What role did regional migration drivers (Haiti, Venezuela, Central America) play in changing encounter rates under each administration?
Executive summary
Regional drivers in Venezuela, Haiti, and Central America were major engines of the big swings in U.S. border encounters across administrations: Venezuelan political and economic collapse fueled a sharp rise in encounters in 2021–2023, Haitian instability produced distinct patterns of port‑of‑entry arrivals and expulsions, and endemic Central American violence and poverty sustained high family and child encounters—each nationality interacted differently with Biden‑era legal pathways, enforcement tools such as Title 42 and the Secure the Border rule, and the Trump administration’s rollbacks, producing the encounter trends reported in 2021–2025 [1] [2] [3] [4].
1. Venezuela: crisis migration that became a headline driver of encounters
Venezuelan encounters rose dramatically beginning in FY2021 as millions fled Venezuela’s political and economic collapse, with CBP encounters growing from roughly 49,000 in FY2021 to 188,000 in FY2022 and about 266,000 in FY2023, making Venezuelans one of the fastest‑growing national cohorts at the border [2]; many Venezuelans travelled through the Darien Gap and Central America rather than relying on ports of entry, with only about a quarter choosing to present at ports of entry in 2023 [3].
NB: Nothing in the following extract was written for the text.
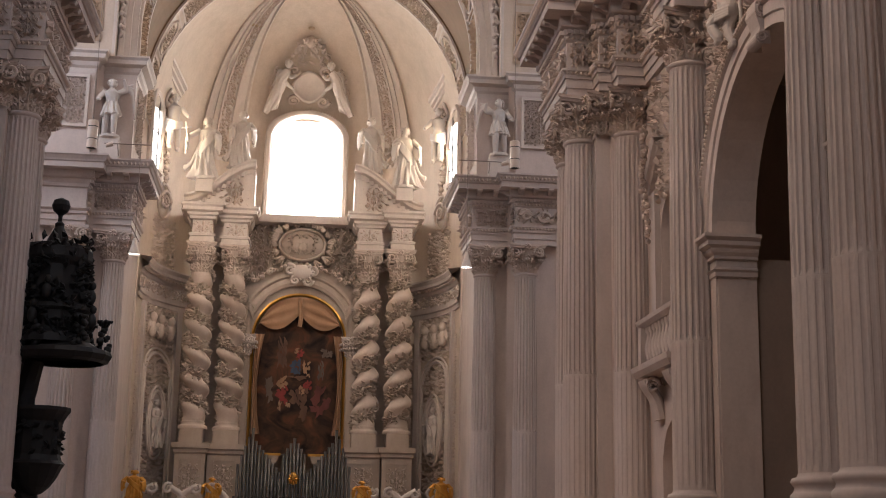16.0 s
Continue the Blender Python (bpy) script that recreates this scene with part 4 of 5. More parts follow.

2. Haiti: concentrated port‑of‑entry arrivals and rapid declines after expulsions and policy shifts
Haitian migration showed a distinct pattern of almost exclusively arriving at ports of entry—99 percent in one recent period—and experienced sharp volatility because U.S. expulsions and administrative actions were targeted at Haitian nationals, contributing to large year‑to‑year swings in encounters [3] [1]; encounters with Haitian citizens plunged in 2024 after enforcement and policy changes, falling by roughly 97 percent between December 2023 and August 2024 in Pew’s tally [5].
3. Central America: persistent push factors that kept family and child encounters high
Violence, poverty, and governance failures in the Northern Triangle—Guatemala, Honduras, El Salvador—remained steady push factors that sustained large Central American flows and a high share of family and child encounters throughout the period, even as overall encounters shifted; for example, Guatemala and Honduras together accounted for very large encounter counts in FY2021–FY2024 and Central Americans continued to cross irregularly rather than rely on CBP One appointments [1] [4] [3].
4. How Biden’s mix of pathways and restrictions reshaped nationality patterns
The Biden administration’s “carrot‑and‑stick” approach—expanding Temporary Protected Status (TPS) and creating parole pathways (CHNV) while narrowing asylum access for irregular crossers and deploying tools such as CBP One and the Secure the Border rule—moved many Cubans, Haitians, Nicaraguans and Venezuelans toward ports of entry or legal parole and reduced irregular crossings for those nationalities, while Central Americans, less able or willing to wait in Mexico, continued to cross irregularly [2] [4] [3].
5. Trump (post‑2025) and the rapid decline in encounters tied to ending legal programs and hard enforcement)
The incoming Trump administration terminated Biden‑era parole programs (CHNV) and other lawful pathways and emphasized harder‑edged measures that coincided with steep declines in encounters across the region: analyses credit the ending of CHNV with a 92 percent reduction in irregular encounters among those nationalities between October 2022 and December 2024 and note near‑historic lows in early 2025, though observers caution that these declines built on momentum from 2024 measures as well [6] [4].
6. Net effect, caveats and competing explanations
Overall, regional drivers—Venezuelan collapse, Haitian instability, and chronic Central American insecurity—were proximate causes of the nationality composition and timing of the encounter surges, but policy responses shaped how those drivers translated into recorded encounters: legal pathways, expulsions, visa restrictions and app‑based appointments shifted who arrived irregularly versus at ports of entry and when encounters peaked or plunged; analysts stress that enforcement, diplomatic cooperation (e.g., Mexico visa actions), and operational definitions of “encounters” (Title 8 versus expulsions) all influence the counts, and data limitations prevent attributing every swing solely to origin‑country push factors [2] [7] [8] [6].